Mais le processus de rationalisation signifie aussi une différenciation accrue des différentes sphères de valeurs. Chacune tend en effet à s'autonomiser de telle façon qu'elle se développe selon sa propre logique et ses propres lois de fonctionnement. Il existe alors un risque d'entrer en conflit avec d'autres sphères de valeurs qui se sont rationalisées selon une autre logique. En particulier, en évinçant peu à peu les explications religieuses, au sens de magiques surtout, du monde, la rationalisation spécifique à la sphère intellectuelle débouche sur le « désenchantement » du monde, qui peut revêtir deux sens différents, mais complémentaires.

Premièrement, la part des explications surnaturelles ou mystiques de la vie des hommes régresse, car la rationalisation implique que les hommes agis­sent en calculant, en ayant recours à la technique ou à la prévision. C'est le premier sens du mot désenchantement, plutôt positif en termes de libération de l'homme.
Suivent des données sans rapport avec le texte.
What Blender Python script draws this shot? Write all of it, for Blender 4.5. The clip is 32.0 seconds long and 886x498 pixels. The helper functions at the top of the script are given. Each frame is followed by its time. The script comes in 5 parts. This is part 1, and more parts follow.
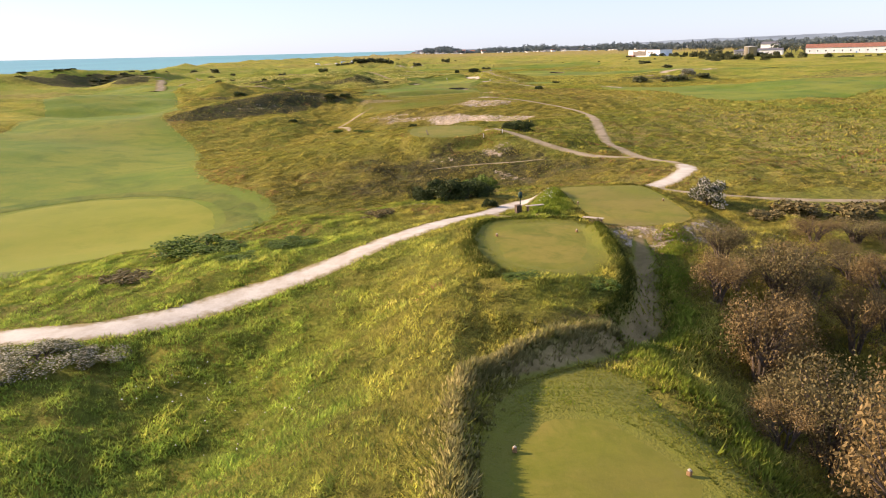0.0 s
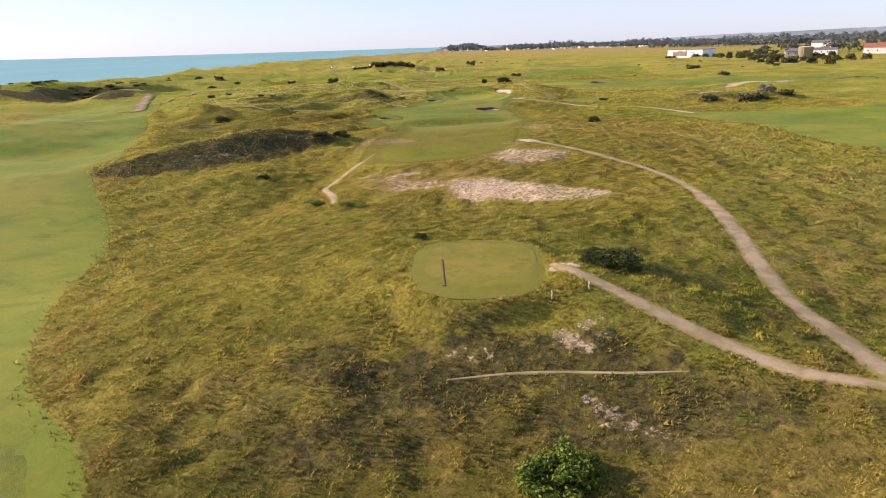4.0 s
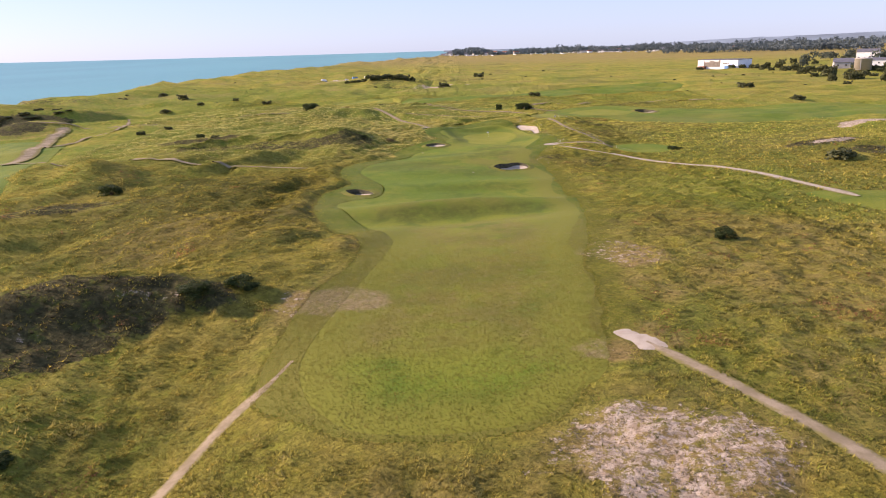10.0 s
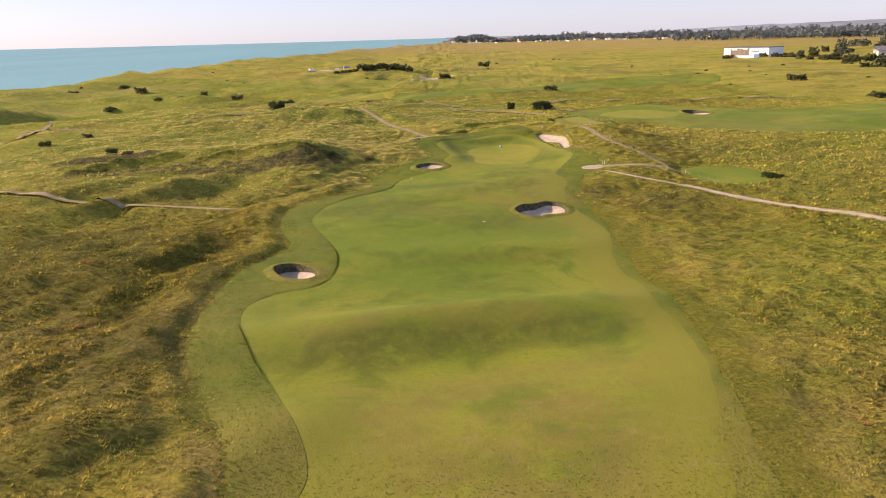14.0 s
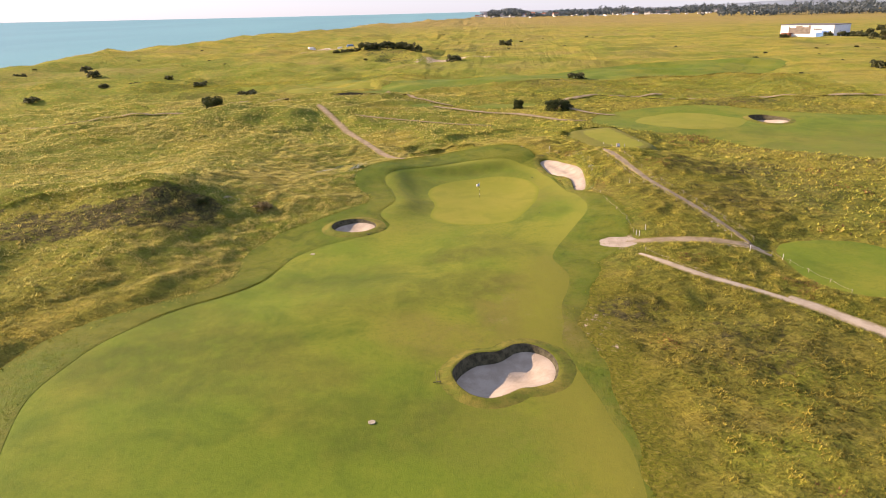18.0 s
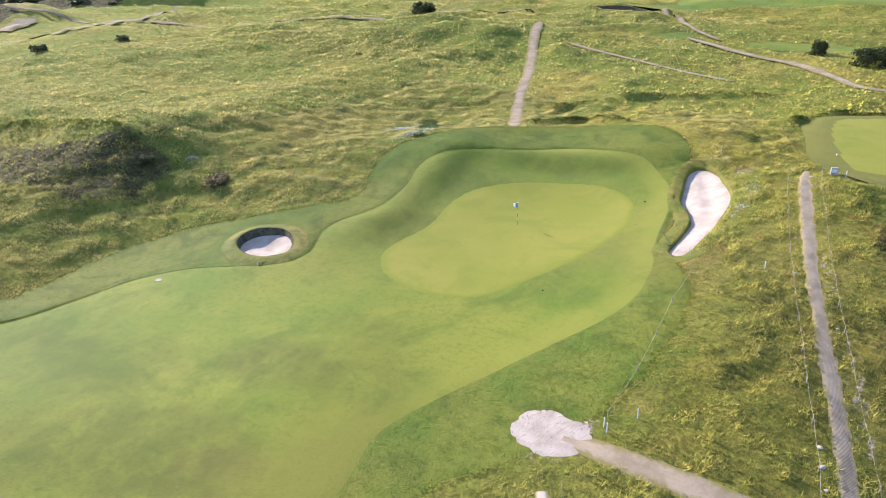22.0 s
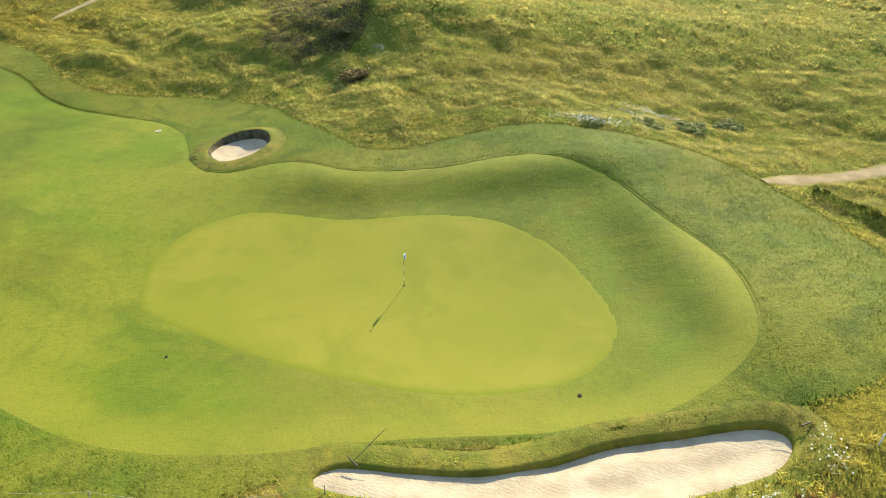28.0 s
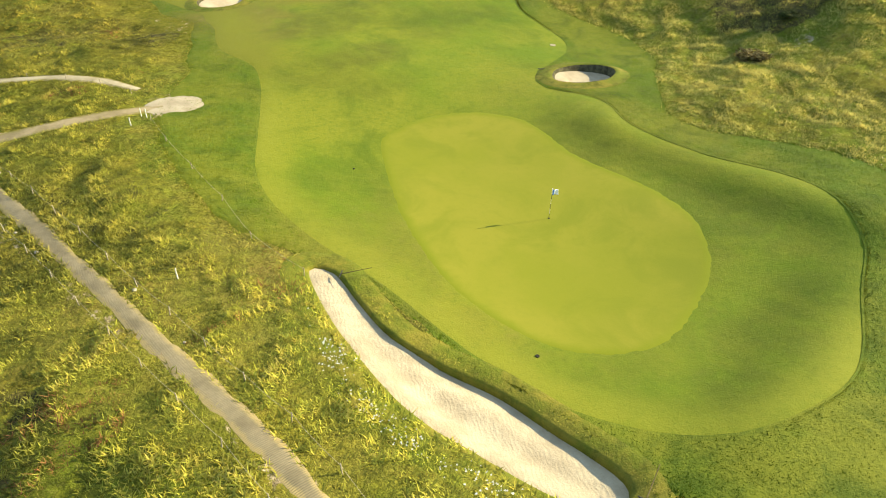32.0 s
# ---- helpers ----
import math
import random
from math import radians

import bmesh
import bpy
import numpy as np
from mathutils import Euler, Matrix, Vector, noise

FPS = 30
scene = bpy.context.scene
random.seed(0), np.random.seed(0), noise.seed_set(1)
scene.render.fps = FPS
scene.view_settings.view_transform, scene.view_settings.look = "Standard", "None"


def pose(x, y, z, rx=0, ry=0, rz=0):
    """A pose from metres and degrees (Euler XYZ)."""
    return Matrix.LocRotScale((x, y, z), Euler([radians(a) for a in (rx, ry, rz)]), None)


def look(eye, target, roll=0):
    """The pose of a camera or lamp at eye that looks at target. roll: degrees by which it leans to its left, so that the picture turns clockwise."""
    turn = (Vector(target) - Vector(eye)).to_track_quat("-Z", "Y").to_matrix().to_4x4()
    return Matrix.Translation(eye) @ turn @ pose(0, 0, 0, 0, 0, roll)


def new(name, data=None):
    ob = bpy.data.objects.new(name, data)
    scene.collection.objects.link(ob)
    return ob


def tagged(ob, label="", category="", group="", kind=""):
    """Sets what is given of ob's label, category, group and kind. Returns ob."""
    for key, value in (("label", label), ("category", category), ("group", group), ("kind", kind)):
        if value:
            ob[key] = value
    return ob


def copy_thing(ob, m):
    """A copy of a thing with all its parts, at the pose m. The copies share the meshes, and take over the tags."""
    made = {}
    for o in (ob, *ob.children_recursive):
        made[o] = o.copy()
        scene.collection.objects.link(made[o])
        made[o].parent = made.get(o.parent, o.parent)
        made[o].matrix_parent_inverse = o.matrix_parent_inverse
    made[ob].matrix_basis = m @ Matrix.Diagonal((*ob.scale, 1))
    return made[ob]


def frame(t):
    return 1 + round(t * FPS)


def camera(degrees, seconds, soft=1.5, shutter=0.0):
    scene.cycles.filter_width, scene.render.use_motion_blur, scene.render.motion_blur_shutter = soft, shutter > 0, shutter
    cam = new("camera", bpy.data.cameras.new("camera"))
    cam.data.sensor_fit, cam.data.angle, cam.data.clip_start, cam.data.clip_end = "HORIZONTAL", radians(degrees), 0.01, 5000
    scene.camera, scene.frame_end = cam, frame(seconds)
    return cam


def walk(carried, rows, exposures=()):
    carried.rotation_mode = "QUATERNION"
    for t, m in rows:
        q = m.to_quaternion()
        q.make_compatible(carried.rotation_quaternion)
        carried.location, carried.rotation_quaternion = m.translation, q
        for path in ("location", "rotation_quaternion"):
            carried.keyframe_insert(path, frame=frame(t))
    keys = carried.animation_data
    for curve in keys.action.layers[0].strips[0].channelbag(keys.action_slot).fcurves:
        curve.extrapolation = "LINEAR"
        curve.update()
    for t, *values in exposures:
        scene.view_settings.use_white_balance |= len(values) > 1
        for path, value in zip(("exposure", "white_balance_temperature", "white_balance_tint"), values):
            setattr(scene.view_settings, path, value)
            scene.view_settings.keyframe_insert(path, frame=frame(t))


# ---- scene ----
cam = camera(63.7, 32.0, soft=1.0)
METRES, EYE, TILT, LEAN, TURN = 400.0, 24.0, 0.0, -0.8, 0.0
ROWS = [
    (0.0, 0.0, 0.0, 0.0, -0.65, -15.52, 2.33),
    (0.5, 0.0004, 0.0098, 0.0004, -0.73, -15.55, 2.4),
    (1.0, 0.0007, 0.0212, 0.0009, -0.72, -15.56, 2.45),
    (1.5, 0.001, 0.035, 0.0015, -0.61, -15.59, 2.52),
    (2.0, 0.0013, 0.0522, 0.0027, -0.27, -15.63, 2.56),
    (2.5, 0.0013, 0.0716, 0.0048, 0.2, -15.67, 2.57),
    (3.0, 0.0012, 0.093, 0.0078, 0.65, -15.72, 2.62),
    (3.5, 0.0011, 0.114, 0.0112, 0.98, -15.75, 2.62),
    (4.0, 0.0009, 0.1328, 0.0146, 1.25, -15.77, 2.62),
    (4.5, 0.0008, 0.1512, 0.0181, 1.52, -15.79, 2.59),
    (6.5, -0.0, 0.2156, 0.0271, 1.51, -15.74, 2.51),
    (7.0, -0.0004, 0.2315, 0.0275, 1.51, -15.72, 2.49),
    (7.5, -0.0008, 0.2487, 0.028, 1.53, -15.7, 2.46),
    (8.0, -0.0011, 0.2667, 0.0284, 1.54, -15.68, 2.46),
    (8.5, -0.0014, 0.285, 0.0289, 1.56, -15.65, 2.47),
    (9.0, -0.0018, 0.3028, 0.0292, 1.58, -15.62, 2.49),
    (9.5, -0.0022, 0.3214, 0.0297, 1.6, -15.58, 2.51),
    (10.0, -0.0025, 0.3401, 0.03, 1.62, -15.56, 2.53),
    (10.5, -0.0029, 0.358, 0.0304, 1.64, -15.54, 2.54),
    (11.0, -0.0032, 0.3768, 0.0308, 1.68, -15.51, 2.56),
    (11.5, -0.0037, 0.3954, 0.0299, 1.71, -15.48, 2.53),
    (12.0, -0.004, 0.4128, 0.0282, 1.74, -15.44, 2.52),
    (12.5, -0.0042, 0.4314, 0.0278, 1.77, -15.43, 2.51),
    (13.0, -0.0042, 0.4504, 0.0281, 1.81, -15.43, 2.48),
    (13.5, -0.004, 0.4697, 0.0283, 1.83, -15.75, 2.48),
    (14.0, -0.0037, 0.4883, 0.0283, 1.84, -16.5, 2.47),
    (14.5, -0.0032, 0.5074, 0.0287, 1.86, -16.66, 2.46),
    (16.5, 0.0039, 0.5834, 0.0285, 1.95, -16.77, 2.42),
    (17.0, 0.0085, 0.602, 0.0286, 2.19, -17.09, 2.37),
    (17.5, 0.0153, 0.6212, 0.0285, 2.86, -17.64, 2.33),
    (18.0, 0.0239, 0.6404, 0.0285, 4.57, -18.31, 2.27),
    (18.5, 0.0341, 0.6594, 0.0284, 7.53, -19.13, 2.18),
    (19.0, 0.0447, 0.6774, 0.0284, 10.47, -20.26, 2.08),
    (19.5, 0.0554, 0.6945, 0.0283, 14.45, -21.32, 2.0),
    (20.0, 0.0654, 0.7111, 0.0283, 18.06, -22.3, 1.93),
    (20.5, 0.0739, 0.7269, 0.0282, 22.29, -23.14, 1.89),
    (21.0, 0.0809, 0.7419, 0.0281, 27.06, -23.93, 1.85),
    (21.5, 0.0864, 0.7563, 0.028, 31.65, -24.64, 1.81),
    (22.0, 0.0907, 0.7698, 0.0278, 36.02, -25.3, 1.71),
    (22.5, 0.0941, 0.7826, 0.0276, 40.16, -25.93, 1.59),
    (23.0, 0.097, 0.7962, 0.0272, 44.63, -26.53, 1.38),
    (23.5, 0.0991, 0.8092, 0.0268, 49.0, -27.1, 1.21),
    (24.0, 0.1008, 0.823, 0.0263, 53.88, -27.7, 1.01),
    (24.5, 0.1018, 0.8357, 0.0259, 58.89, -28.29, 0.74),
    (25.0, 0.1025, 0.849, 0.0254, 65.43, -28.89, 0.29),
    (25.5, 0.1027, 0.861, 0.0249, 70.1, -29.43, -0.09),
    (27.5, 0.0991, 0.9074, 0.0232, 91.4, -31.96, -0.8),
    (28.0, 0.0976, 0.9171, 0.0232, 97.93, -32.69, -0.91),
    (28.5, 0.0959, 0.9254, 0.0231, 104.12, -33.34, -1.03),
    (29.0, 0.0939, 0.9336, 0.0232, 110.77, -34.02, -1.1),
    (29.5, 0.0918, 0.9408, 0.0232, 117.06, -34.61, -1.17),
    (30.0, 0.0892, 0.9479, 0.0232, 123.75, -35.2, -1.23),
    (30.5, 0.0866, 0.9542, 0.0232, 129.97, -35.62, -1.34),
    (31.0, 0.0835, 0.9603, 0.0233, 136.78, -35.85, -1.4),
    (31.5, 0.0805, 0.9655, 0.0233, 142.92, -36.04, -1.6),
    (32.0, 0.0763, 0.9712, 0.0234, 149.87, -36.23, -1.78),
]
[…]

Le deuxième sens est en revanche plus problématique, car il signifie perte de sens dans la vie de l'individu. Car si la science utilisée avec la rationalité instrumentale permet d'expliquer le monde, elle ne lui donne pas un sens. De plus, c'est désormais à l'individu de construire lui-même sa propre existence, ce qui peut provoquer une certaine frustration ou lassitude de l'existence, ainsi qu'une certaine atomisation de l'individu liée à cette quête du sens de la vie.